Wynn posts net loss in fourth quarter
LAS VEGAS, Nevada -- Wynn Resorts Ltd. tumbled to a fourth-quarter net loss due to a nearly $100 million tax expense and falling revenues at the company's Las Vegas casinos.
The news, announced Tuesday after the close of normal trading, sent the company's shares down almost 16 percent in after-hours trading on the Nasdaq National Market, erasing the day's gains.
Wynn Resorts said its net loss in the fourth quarter ended Dec. 31 was $159.6 million, or $1.49 per share, reversing net income of $65.5 million, or 57 cents per share, a year earlier.
"There is not good news, and you've heard this up and down the Strip," Wynn Resorts Chairman Steve Wynn said during a conference call with analysts Tuesday. "Business is tough in Las Vegas. We are in the mode of protecting our culture and our employees and seeing this through."
He said the company has "$5 billion in assets" in Las Vegas, but owes $2.8 billion.
"We're underleveraged, but we're not satisfied," Wynn said.
Earlier this month, Wynn Resorts announced it was implementing plans to reduce expenses by $75 million to $100 million at Wynn Las Vegas.
Quarterly net revenues companywide fell 13.6 percent to $614.3 million from $711.3 million.
The revenue drop was driven primarily by a decline in gaming volumes, significantly lower hold percentage and an overall reduction in nongaming revenues in Las Vegas.

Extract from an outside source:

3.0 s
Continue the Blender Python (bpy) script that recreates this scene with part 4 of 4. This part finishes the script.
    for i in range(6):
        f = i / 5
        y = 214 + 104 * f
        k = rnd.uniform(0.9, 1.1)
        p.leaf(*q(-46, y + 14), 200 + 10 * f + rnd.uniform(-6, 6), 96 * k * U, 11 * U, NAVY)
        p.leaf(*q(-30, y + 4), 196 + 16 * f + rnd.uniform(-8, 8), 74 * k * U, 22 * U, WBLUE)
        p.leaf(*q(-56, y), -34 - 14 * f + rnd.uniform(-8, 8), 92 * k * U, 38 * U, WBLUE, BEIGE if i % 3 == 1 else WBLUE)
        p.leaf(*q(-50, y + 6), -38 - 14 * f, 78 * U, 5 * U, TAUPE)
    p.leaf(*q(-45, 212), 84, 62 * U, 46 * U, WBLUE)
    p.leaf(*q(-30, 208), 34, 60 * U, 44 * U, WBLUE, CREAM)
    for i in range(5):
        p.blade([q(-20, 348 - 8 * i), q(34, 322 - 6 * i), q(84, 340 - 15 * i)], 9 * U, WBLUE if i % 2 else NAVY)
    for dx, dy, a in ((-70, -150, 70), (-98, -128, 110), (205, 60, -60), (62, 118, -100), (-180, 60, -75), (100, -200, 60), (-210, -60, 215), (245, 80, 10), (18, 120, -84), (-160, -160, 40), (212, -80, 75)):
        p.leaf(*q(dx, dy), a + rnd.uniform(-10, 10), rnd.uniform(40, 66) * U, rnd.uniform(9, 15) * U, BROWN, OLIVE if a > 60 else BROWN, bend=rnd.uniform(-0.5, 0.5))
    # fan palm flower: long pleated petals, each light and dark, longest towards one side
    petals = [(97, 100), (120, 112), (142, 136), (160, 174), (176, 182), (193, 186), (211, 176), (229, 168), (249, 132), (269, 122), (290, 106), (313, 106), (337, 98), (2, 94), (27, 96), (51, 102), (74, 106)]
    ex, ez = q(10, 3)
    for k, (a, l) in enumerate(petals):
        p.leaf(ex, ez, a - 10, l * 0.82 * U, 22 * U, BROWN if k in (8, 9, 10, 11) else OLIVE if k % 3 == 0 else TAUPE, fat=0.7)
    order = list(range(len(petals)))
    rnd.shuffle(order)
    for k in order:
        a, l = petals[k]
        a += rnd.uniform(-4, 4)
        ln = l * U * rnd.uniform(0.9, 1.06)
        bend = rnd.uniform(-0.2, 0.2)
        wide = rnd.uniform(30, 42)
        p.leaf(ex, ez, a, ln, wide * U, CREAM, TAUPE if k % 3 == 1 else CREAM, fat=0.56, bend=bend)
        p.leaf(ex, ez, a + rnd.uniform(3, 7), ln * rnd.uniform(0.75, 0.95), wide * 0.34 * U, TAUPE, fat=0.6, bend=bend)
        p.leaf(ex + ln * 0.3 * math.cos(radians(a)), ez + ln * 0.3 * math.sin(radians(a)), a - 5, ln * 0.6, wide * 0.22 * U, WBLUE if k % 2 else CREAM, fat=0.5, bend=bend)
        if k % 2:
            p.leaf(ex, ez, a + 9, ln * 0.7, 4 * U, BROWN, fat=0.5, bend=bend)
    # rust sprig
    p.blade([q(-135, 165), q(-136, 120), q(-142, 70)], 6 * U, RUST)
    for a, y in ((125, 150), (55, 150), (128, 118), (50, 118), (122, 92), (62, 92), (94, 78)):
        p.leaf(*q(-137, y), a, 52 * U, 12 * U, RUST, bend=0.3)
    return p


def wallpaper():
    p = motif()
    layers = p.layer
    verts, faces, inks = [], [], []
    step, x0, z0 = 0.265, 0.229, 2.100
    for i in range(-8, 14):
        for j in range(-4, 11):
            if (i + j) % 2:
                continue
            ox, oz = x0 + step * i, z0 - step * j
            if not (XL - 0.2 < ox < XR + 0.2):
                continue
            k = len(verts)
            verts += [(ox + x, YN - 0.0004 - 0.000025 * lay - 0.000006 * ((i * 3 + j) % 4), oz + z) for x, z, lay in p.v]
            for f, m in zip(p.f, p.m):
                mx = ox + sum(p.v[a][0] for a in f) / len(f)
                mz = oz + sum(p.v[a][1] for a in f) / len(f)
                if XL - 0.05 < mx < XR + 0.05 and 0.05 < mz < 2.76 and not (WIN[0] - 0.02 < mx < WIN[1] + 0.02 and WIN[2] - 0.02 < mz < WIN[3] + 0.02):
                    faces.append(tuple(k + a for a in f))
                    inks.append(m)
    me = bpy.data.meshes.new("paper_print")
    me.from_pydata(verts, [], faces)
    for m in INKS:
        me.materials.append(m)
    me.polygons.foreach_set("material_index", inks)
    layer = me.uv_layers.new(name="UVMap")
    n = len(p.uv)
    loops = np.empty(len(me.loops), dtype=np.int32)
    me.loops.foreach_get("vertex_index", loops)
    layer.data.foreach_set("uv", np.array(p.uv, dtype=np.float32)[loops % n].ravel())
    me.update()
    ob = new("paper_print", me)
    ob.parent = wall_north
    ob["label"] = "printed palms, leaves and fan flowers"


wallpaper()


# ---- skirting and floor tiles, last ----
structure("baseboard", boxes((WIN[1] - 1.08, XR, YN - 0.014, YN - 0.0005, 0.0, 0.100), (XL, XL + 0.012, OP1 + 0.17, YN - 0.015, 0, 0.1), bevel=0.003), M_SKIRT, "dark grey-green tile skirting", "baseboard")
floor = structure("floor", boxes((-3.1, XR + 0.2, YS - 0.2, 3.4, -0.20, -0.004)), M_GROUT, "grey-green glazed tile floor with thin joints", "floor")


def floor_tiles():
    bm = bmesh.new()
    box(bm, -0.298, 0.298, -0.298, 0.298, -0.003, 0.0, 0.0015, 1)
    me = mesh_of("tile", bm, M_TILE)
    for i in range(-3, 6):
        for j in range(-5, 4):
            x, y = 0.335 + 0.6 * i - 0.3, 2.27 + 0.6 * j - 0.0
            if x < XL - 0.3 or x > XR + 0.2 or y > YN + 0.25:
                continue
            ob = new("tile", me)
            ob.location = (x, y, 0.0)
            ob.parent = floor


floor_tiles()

For all of 2008, Wynn Resorts said its net revenues were $3 billion, an 11.2 percent increase over 2007, primarily due to 35.6 percent higher revenues from Wynn Macau. In Las Vegas, revenues declined 15.1 percent for the year.
Wynn Resorts opened the $2.3 billion Encore at Wynn Las Vegas on Dec. 22, which had minimal effect on the company's results.

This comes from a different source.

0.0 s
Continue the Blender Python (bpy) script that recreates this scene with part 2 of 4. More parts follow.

For the year, the company's Las Vegas casinos generated cash flow of $252.9 million, a decrease of 30.4 percent from 2007. Casino revenues were $479.7 million, a 25.3 percent decline while noncasino revenues were $776.3 million, a 3.7 percent decline. Hotel revenues dropped 6 percent in the year.
The fourth quarter was tough on Wynn Las Vegas. Cash flow fell 66.5 percent, casino revenues fell 43.3 percent and nongaming revenues fell 16.9 percent.

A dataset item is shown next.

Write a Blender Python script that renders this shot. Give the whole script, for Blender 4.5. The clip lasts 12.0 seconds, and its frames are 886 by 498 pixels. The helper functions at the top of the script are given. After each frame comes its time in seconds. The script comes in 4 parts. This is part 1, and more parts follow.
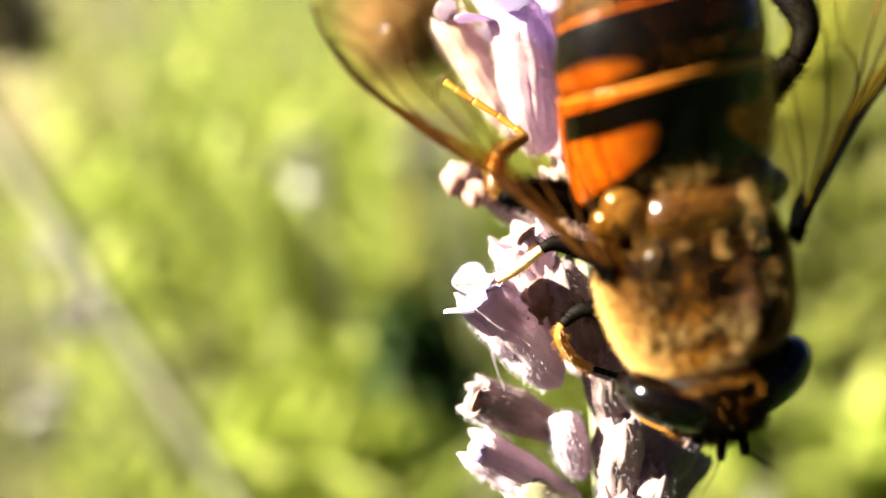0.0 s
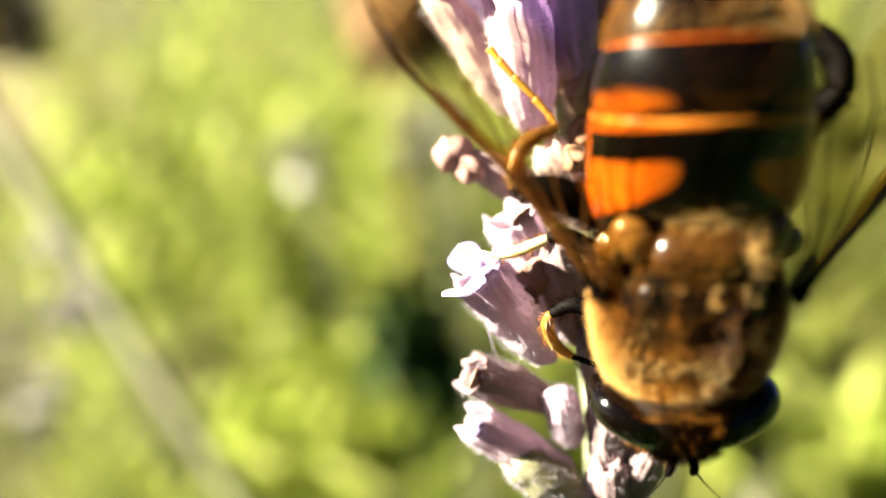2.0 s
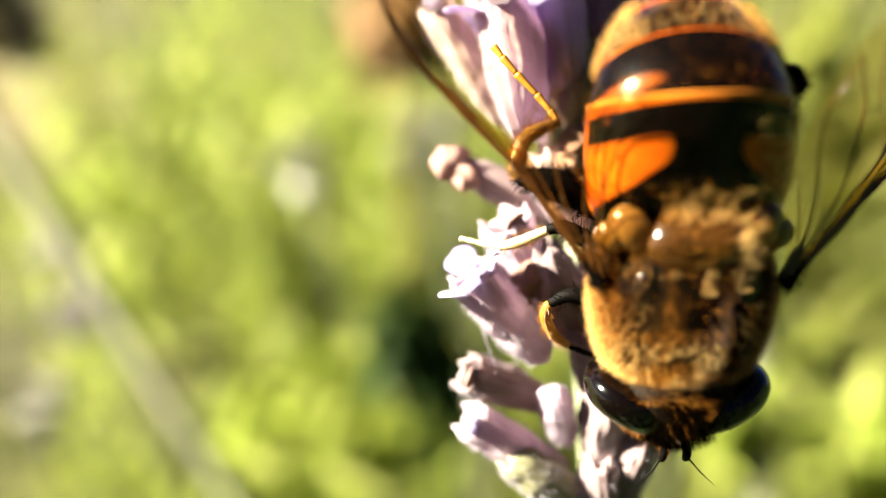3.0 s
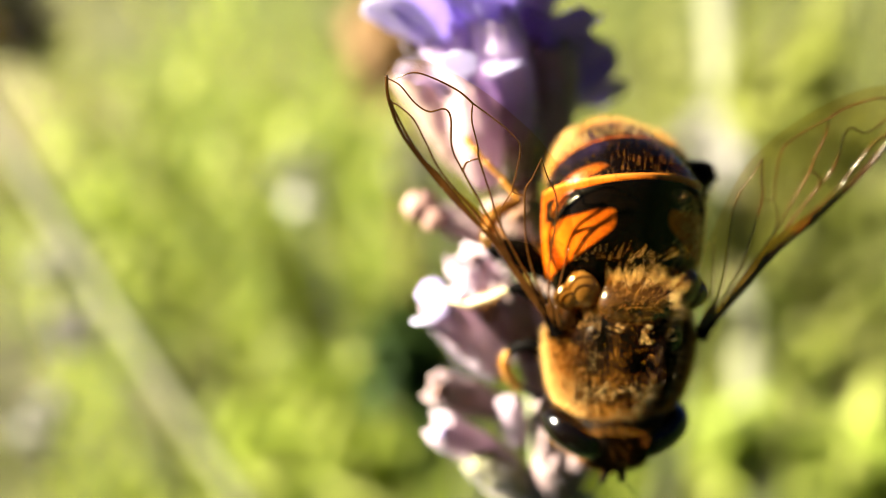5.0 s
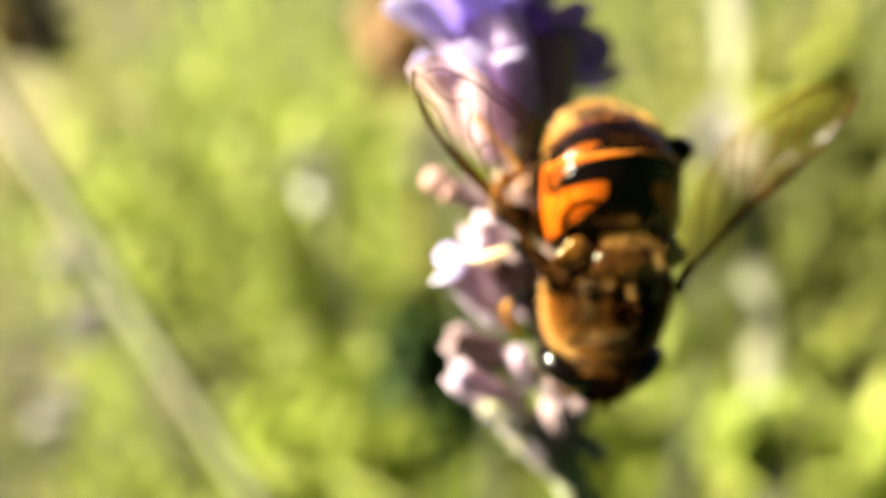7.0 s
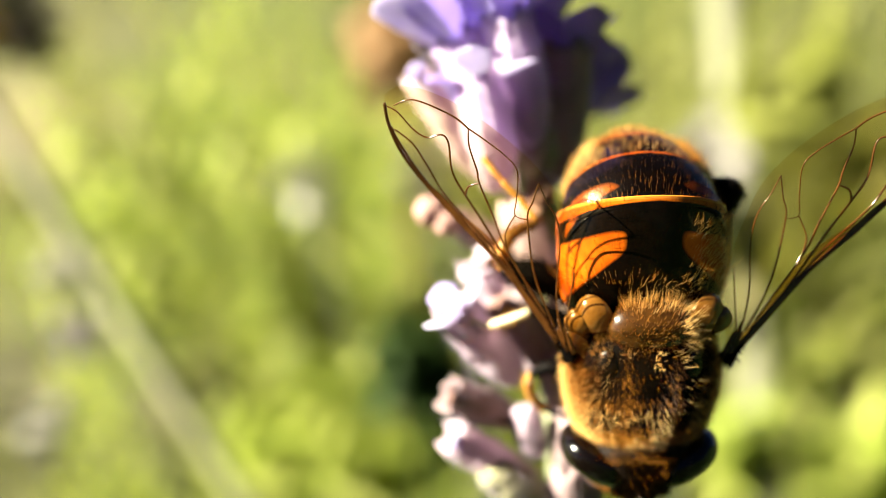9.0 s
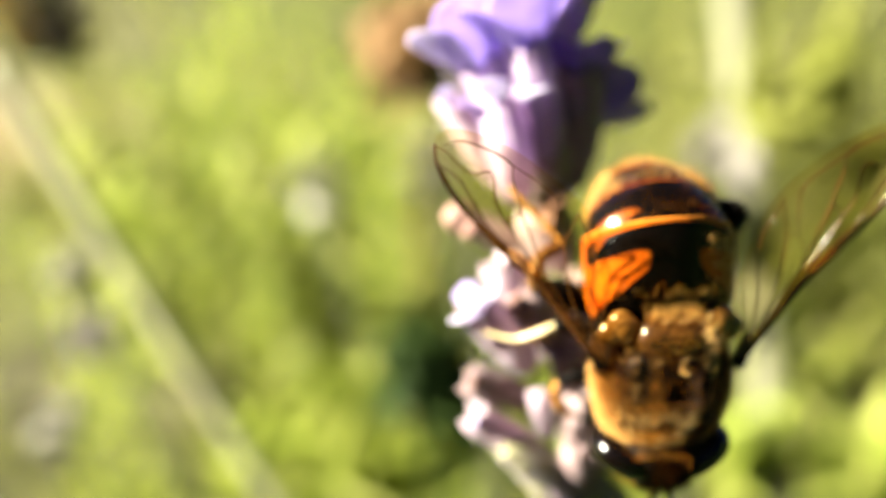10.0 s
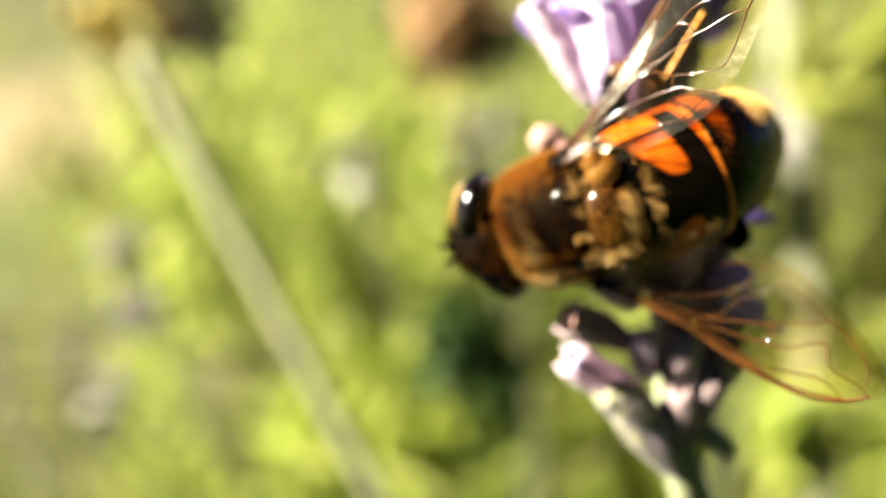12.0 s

"Business levels in Las Vegas are funky and weak. That's the best way to describe them," Wynn said.
Wynn Macau, however, carried the company's results. Revenues for all of 2008 were $1.9 billion, a 35.6 percent increase compared with 2007, while cash flow increased 33.4 percent. In the fourth quarter, revenues grew 1.2 percent while cash flow declined 4.6 percent.
Separately, Wynn said Tuesday that his company and other Las Vegas casino operators have seen healthy companies cancel conventions since President Barack Obama criticized taxpayer-funded trips.
"I'm sure the president didn't mean to stigmatize the convention and meetings business in Las Vegas when it was conducted by companies that weren't on the government dole," Wynn said. "But that's the effect that it had."
The negative publicity associated with Las Vegas is spurring cancellations across a city already hurt by the U.S. recession, Wynn said. The chairman of "one of the healthiest companies" in the U.S. paid a $3.3 million fee to scrub a $5 million sales training event, he said.
"It's disturbing to me when the chairman of such a company feels intimidated," he said. He said he hopes "the rhetoric that is used is more considered in the future. It's been demonstrated to us that it can have unintended consequences."
Obama warned this month that companies receiving government bailout money "can't go take a trip to Las Vegas or go down to the Super Bowl on the taxpayers' dime."
Shares of Wynn closed at $25.50, up $2.22, or 9.54 percent, before earnings were announced.